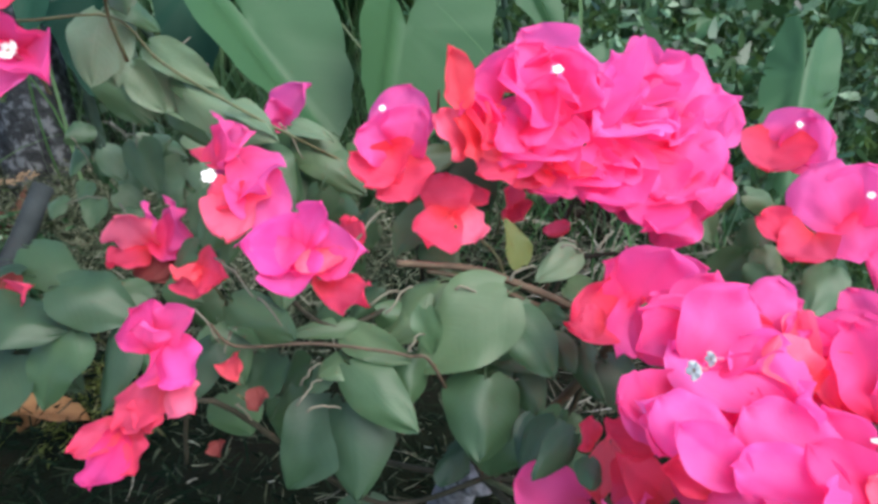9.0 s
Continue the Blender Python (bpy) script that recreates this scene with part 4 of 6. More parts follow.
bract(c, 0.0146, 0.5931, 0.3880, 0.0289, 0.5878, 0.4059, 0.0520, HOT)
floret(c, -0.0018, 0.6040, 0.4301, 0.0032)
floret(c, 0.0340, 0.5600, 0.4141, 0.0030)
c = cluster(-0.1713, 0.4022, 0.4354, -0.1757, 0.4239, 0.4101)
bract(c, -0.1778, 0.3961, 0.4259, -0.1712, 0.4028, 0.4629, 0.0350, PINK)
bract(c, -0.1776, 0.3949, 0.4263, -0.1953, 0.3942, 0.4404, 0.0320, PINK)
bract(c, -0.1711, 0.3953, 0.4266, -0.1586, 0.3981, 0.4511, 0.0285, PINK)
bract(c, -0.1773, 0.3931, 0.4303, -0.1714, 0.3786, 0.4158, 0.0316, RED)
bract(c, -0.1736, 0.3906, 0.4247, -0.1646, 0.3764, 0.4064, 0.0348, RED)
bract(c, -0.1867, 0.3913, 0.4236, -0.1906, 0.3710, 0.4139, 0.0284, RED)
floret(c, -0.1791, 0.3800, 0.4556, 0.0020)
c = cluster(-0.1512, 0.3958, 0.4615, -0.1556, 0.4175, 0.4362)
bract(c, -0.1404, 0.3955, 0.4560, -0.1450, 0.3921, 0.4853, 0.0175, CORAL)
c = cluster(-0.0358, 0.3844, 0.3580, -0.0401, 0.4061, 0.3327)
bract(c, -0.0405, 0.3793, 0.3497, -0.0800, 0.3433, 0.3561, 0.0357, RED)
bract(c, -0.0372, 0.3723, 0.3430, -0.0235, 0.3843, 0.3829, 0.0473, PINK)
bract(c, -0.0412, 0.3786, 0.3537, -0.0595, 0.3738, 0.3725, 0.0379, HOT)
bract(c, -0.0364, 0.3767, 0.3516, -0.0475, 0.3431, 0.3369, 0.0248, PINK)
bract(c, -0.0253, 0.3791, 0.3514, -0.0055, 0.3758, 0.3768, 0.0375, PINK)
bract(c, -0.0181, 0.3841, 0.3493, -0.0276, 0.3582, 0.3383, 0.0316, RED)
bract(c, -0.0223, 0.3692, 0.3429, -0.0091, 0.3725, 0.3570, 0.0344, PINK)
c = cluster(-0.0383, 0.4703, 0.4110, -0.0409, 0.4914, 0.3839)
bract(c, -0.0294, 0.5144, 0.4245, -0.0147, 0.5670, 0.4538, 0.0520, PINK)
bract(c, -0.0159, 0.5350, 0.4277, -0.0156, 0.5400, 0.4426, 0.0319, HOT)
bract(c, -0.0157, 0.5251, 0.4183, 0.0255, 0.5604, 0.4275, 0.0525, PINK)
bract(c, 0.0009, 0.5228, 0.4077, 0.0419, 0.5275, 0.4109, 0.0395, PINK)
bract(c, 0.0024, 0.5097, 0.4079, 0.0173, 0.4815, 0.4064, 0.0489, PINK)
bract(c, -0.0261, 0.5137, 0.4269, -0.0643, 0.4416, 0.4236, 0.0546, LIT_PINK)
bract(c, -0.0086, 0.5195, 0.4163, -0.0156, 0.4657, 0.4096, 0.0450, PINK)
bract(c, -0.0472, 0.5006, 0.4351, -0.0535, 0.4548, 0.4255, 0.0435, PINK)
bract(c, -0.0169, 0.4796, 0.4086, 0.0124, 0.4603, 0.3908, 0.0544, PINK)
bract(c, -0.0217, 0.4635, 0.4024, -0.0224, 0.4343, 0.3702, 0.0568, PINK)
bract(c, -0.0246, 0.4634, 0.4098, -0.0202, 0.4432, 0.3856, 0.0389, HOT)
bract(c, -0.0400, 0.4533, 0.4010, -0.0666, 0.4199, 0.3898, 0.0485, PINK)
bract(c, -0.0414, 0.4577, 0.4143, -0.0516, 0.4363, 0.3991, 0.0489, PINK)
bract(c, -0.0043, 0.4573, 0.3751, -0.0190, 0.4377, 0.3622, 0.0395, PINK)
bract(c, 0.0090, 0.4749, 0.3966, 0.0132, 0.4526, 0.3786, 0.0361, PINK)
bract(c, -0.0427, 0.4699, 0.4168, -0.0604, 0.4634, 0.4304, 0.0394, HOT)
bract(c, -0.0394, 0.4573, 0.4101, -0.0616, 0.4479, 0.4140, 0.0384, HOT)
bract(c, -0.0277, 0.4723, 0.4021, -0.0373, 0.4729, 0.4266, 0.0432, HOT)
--
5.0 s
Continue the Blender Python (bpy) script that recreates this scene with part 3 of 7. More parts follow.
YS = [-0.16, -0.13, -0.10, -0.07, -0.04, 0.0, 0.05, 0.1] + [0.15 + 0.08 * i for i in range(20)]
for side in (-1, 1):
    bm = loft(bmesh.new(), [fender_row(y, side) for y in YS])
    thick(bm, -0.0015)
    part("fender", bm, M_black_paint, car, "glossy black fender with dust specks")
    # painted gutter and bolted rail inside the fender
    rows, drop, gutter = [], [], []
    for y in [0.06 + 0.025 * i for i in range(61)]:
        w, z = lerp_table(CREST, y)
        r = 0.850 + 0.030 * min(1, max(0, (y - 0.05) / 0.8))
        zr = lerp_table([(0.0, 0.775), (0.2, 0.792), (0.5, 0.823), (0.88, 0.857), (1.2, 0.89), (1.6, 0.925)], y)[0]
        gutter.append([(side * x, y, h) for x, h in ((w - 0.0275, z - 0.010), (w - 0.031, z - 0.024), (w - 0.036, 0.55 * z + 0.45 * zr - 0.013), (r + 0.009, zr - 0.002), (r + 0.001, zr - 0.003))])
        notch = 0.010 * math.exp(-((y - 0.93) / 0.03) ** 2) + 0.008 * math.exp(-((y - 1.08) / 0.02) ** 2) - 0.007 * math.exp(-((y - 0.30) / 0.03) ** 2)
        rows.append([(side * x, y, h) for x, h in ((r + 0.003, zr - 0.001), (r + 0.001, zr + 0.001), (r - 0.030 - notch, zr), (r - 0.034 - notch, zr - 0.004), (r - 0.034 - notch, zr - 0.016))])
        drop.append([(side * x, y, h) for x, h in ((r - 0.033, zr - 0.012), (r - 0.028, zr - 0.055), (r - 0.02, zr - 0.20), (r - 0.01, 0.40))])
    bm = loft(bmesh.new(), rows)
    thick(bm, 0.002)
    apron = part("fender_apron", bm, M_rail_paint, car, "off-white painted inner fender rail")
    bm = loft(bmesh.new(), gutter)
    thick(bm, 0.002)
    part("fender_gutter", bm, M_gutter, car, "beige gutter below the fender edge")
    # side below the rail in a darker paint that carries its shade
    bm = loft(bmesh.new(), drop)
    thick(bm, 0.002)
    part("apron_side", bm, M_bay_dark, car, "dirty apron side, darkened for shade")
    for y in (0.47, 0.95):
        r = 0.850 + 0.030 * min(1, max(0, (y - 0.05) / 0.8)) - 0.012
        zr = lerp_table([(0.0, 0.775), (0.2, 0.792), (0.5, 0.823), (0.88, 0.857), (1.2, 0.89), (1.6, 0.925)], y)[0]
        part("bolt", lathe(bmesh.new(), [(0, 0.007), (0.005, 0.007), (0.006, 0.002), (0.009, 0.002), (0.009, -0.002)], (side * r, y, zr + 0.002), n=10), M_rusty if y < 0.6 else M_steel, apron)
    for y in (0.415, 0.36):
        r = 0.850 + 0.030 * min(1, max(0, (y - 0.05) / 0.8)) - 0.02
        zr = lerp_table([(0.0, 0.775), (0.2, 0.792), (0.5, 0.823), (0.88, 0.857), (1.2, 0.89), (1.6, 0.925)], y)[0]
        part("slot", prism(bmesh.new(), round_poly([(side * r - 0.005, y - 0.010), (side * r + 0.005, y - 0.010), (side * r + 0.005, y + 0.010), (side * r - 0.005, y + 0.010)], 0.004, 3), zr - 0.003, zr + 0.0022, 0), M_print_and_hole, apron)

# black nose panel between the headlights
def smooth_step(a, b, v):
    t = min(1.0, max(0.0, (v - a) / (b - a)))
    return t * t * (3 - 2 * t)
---
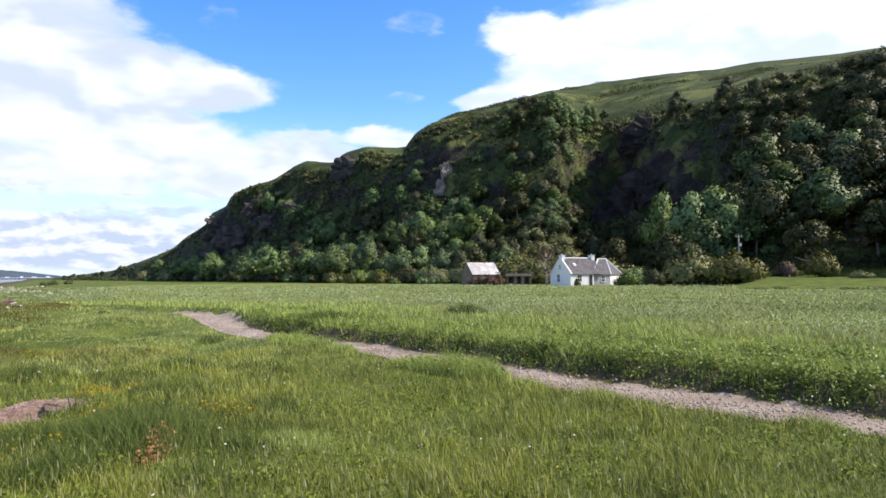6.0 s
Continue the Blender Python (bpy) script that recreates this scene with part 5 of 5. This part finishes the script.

▸ **What you need to do**:
Filter the records for lines holding the string "Blender". Copy each one.

▸ **Answer to the task**:
Continue the Blender Python (bpy) script that recreates this scene with part 4 of 6. More parts follow.
Continue the Blender Python (bpy) script that recreates this scene with part 3 of 7. More parts follow.
Continue the Blender Python (bpy) script that recreates this scene with part 5 of 5. This part finishes the script.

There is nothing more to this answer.